PFASs are fluorinated organic compounds in which the hydrogen atoms of the hydrocarbon skeleton are substituted fully by fluorine atoms. For this reason, they among the strongest organic compounds and thus considered non-degradable because they persist for a long time in the environment.
Practitioners have difficulty remediating these compounds at a reasonable cost because PFASs tend to be highly soluble, do not favorably partition into the vapor phase, and do not adsorb well to granular activated carbon (GAC). To date, adsorption on activated carbon was the only technically feasible method to treat PFAS-contaminated water. The presentation will provide updates on a novel treatment train approach to address ex situ treatment of AFFF impacted water.
In the pretreatment phase, PFASs are precipitated by metering the liquid surface active compound into a stirring tank. The amount of reagent can be adjusted to varying concentrations. The precipitation products are separated from the water as micro-flocks by simple processes such as sedimentation and filtration. The precipitants can be concentrated to a very high degree, which allows for very economical disposal as compared to GAC. Posttreatment of the remaining residual contaminants is performed by a downstream activated carbon and activated carbon / aluminum hydroxide / Kaolin filter. Due to the significant reduction in the PFAS-contaminated water in the initial precipitation stage (up to 90%), the PFAS contaminant load reaching the absorbent filter(s) is lowered, which leads to a significant extension of the adsorber's lifetime, again significantly lowering operating costs.
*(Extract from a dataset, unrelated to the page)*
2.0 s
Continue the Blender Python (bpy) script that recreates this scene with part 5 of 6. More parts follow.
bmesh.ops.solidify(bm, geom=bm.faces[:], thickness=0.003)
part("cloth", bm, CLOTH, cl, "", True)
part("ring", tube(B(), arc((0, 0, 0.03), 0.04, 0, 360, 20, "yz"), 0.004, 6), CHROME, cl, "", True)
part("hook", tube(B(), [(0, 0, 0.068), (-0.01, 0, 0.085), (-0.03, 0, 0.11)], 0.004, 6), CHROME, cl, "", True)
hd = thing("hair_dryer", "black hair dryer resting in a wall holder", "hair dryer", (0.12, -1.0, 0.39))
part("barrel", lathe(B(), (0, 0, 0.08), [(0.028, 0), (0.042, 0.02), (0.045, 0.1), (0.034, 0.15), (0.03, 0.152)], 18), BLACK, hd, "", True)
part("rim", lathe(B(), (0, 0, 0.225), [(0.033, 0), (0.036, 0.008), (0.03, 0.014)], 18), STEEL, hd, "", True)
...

The presentation will also provide results of the effectiveness of an activated carbon / aluminum hydroxide / Kaolin mixture to treat PFASs. Studies have concluded that the adsorption capacity of the mixture for the smaller chain fluorinated substances PFBA and PFBS is vastly superior to that of GAC. This is likely due to the presence of the noncarbon components within the mixture creating unique physical chemical interactions with the smaller chain PFAS compounds.